The ecological and civilizational crisis from an anthropological perspective

LIVROS & REDES

Uma perspectiva antropológica da crise ecológica e civilizacional

The ecological and civilizational crisis from an anthropological perspective

Marco Aurélio Bilibio

Doutorando no Centro de Desenvolvimento Sustentável/Universidade de Brasília - marcoecopsi@gmail.com

O antropólogo cubano Emilio F. Moran, 62 anos, é professor de antropologia, geografia e ciências ambientais e diretor do Centro Antropológico para Treinamento e Pesquisa em Mudanças Ambientais Globais da Universidade de Indiana, EUA. Doutor em antropologia social pela Universidade da Flórida, foi diretor da seção de Antropologia da Sociedade Americana Para o Avanço da Ciência.

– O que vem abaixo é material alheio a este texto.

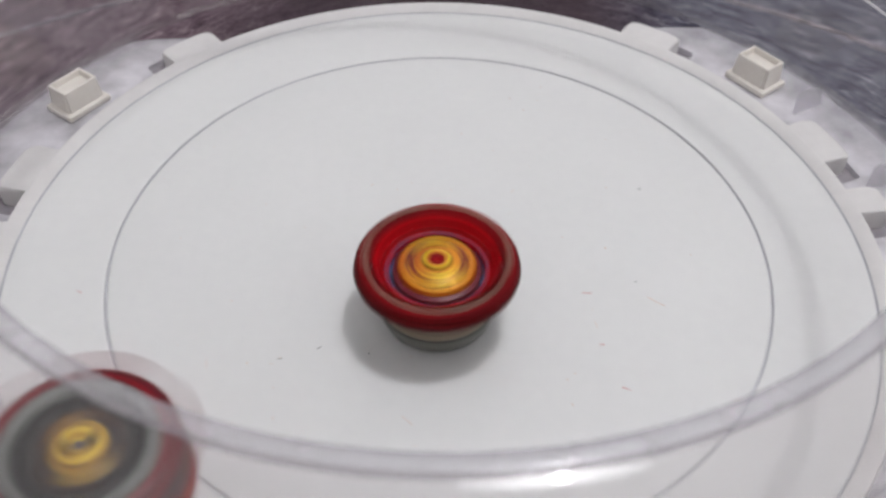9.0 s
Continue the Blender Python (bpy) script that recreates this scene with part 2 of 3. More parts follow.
def box_into(bm, sx, sy, sz, m=Matrix(), bevel=0.0):
    made = bmesh.ops.create_cube(bm, size=1.0, matrix=m @ Matrix.Diagonal((sx, sy, sz, 1)))
    if bevel:
        edges = list({e for v in made["verts"] for e in v.link_edges})
        bmesh.ops.bevel(bm, geom=edges, offset=bevel, segments=2, affect="EDGES", profile=0.5)
    return bm


def empty(name, label, category, kind="", group=""):
    return tagged(new(name), label, category, group, kind)


# ---------------------------------------------------------------- the room
# an unseen room, added to close the scene and bounce lamp light
def build_room():
    for nm, c, s, mat in (("floor", (0, 0, -0.075), (3.6, 3.6, 0.1), TILE),
                          ("wall_north", (0, 1.85, 1.2), (3.6, 0.1, 2.45), PLASTER), ("wall_south", (0, -1.85, 1.2), (3.6, 0.1, 2.45), PLASTER),
                          ("wall_east", (1.85, 0, 1.2), (0.1, 3.6, 2.45), PLASTER), ("wall_west", (-1.85, 0, 1.2), (0.1, 3.6, 2.45), PLASTER),
                          ("ceiling", (0, 0, 2.475), (3.8, 3.8, 0.1), PLASTER)):
        bm = bmesh.new()
        box_into(bm, *s, Matrix.Translation(c))
        tagged(new(nm, finish(nm, bm, mat)), "unseen pale room surface that bounces light onto the stadium", nm.split("_")[0], kind="structure")
    lamp = empty("ceiling_lamp", "round white ceiling lamp over the stadium", "lamp")
    lamp.location = (LAMP_AT.x, LAMP_AT.y, 2.425)
    part("mounting_plate", lathe([(0.1, 0), (400, 0), (400, -18), (390, -22), (0.1, -22)], 64), PLASTER, lamp)
    # wide glowing disc out of view, added to soften the tops' shadows
    part("fill_disc", lathe([(18.5, -22.5), (386, -22.5), (380, -25), (18.5, -25)], 64), FILL_GLOW, lamp, "unseen glowing disc added as soft fill light")
    part("bulb_holder", lathe([(0.1, -24), (18, -24), (16, -34), (0.1, -34)], 24), GREY, lamp)


def build_cloth():
    """A creased cloth under and round the stadium, one sheet."""
    bm = bmesh.new()
    n, size = 110, 0.9
    grid = []
    for i in range(n + 1):
        row = []
        for j in range(n + 1):
            x, y = size * (i / n - 0.5), size * (j / n - 0.5)
            r = math.hypot(x, y)
            k = min(1.0, max(0.0, (r - 0.21) / 0.05))
            z = -0.0065 + k * (0.006 * noise.noise((x * 9, y * 9, 3)) + 0.004 * noise.noise((x * 26 + y * 14, y * 22, 8)))
            row.append(bm.verts.new((x, y, z)))
        grid.append(row)
    for i in range(n):
        for j in range(n):
            bm.faces.new((grid[i][j], grid[i + 1][j], grid[i + 1][j + 1], grid[i][j + 1]))
    ob = new("cloth", finish("cloth", bm, CLOTH, 80))
    tagged(ob, "creased grey-purple woven cloth under the stadium", "cloth")
    # a pale frayed seam sewn across the cloth in a wide arc
    bm, rng, rings = bmesh.new(), random.Random(3), []
    for i in range(261):
        a = radians(40 + 100 * i / 260)
        rad = 0.296 + 0.0012 * noise.noise((i * 0.31, 0, 1))
        c = Vector((0.001 + rad * math.cos(a), -0.106 + rad * math.sin(a), 0))
        r = math.hypot(c.x, c.y)
        k = min(1.0, max(0.0, (r - 0.21) / 0.05))
        z = -0.0065 + k * (0.006 * noise.noise((c.x * 9, c.y * 9, 3)) + 0.004 * noise.noise((c.x * 26 + c.y * 14, c.y * 22, 8)))
        w = rng.uniform(0.0005, 0.0021)
        out = Vector((math.cos(a), math.sin(a), 0))
        rings.append([bm.verts.new(c + out * (w * math.cos(q)) + Vector((0, 0, z + 0.0002 + 0.0009 * math.sin(q)))) for q in (0, 1.05, 2.09, 3.14, 4.71)])
    for p, q in zip(rings, rings[1:]):
        for j in range(5):
            bm.faces.new((p[j], q[j], q[(j + 1) % 5], p[(j + 1) % 5]))
    part("seam", bm, HEM, ob, "pale frayed seam of the cloth")
    # closed underside rests on the floor
    bm = bmesh.new()
    box_into(bm, 0.9, 0.9, 0.012, Matrix.Translation((0, 0, -0.019)))
    part("underlay", bm, CLOTH, ob)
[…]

Há mais de trinta anos pesquisa os movimentos humanos e mudanças ambientais na Amazônia. Oito de suas 14 obras publicadas em inglês apresentam resultados de suas pesquisas sobre esse tema. Três de suas obras recentes encontram-se disponíveis em português: Ecossistemas florestais (São Paulo, Senac, 2009), Geoinformação e monitoramento ambiental na América (São Paulo, Senac, 2008) e Amazônia: natureza e sociedade em transformação (São Paulo, EdUSP, 2008).

Em seu livro People and nature: an introduction to human ecological relations, Moran se dirige a antropólogos, estudantes e ao público leigo numa obra de fácil leitura, apesar de repleta de informações.1 1 No Brasil, o livro foi publicado com o título Nós e a natureza: uma introdução às relações homem-ambiente (São Paulo, Senac, 2008), impresso em papel reciclado e com excelente índice remissivo, gráficos, tabelas e figuras, mas sem as fotografias presentes na edição original. A obra pretende situar o leitor numa perspectiva histórica de nossas relações com a natureza, desde as primeiras sociedades nômades de coletores/caçadores até os dias atuais, em que vivemos a ameaça do colapso ecológico, econômico e social por conta de nossas modernas formas de organização.

Para estudantes de antropologia, o livro será de interesse, pois é escrito por um renomado professor e apresenta um quadro da evolução das vertentes pelas quais as pesquisas antropológicas se aproximaram das relações ecológicas entre ser humano e natureza. Porém, será o público leigo o maior beneficiado pela iniciativa de Moran de sair do discurso acadêmico que o notabilizou, porque terá contato com importantes dimensões de nossa história como espécie, desde estratégias de exploração do espaço para segurança alimentar até visões de mundo e valores que asseguraram a nossa sobrevivência. Apesar da fácil leitura e do caráter introdutório, o texto fundamenta-se em farta bibliografia, o que o torna igualmente interessante como fonte de aprofundamento para o leitor avançado.

A obra tem dois momentos distintos. Na primeira parte, do primeiro ao penúltimo capítulo, Moran descreve a nossa caminhada evolutiva até nossos dias. Mas no último capítulo o leitor se surpreenderá com a mudança de tom e encontrará um autor apaixonado e comprometido com a vida e com nosso futuro, tocando abertamente nos pontos sensíveis da construção cultural que nos levou ao atual impasse e propondo saídas radicais.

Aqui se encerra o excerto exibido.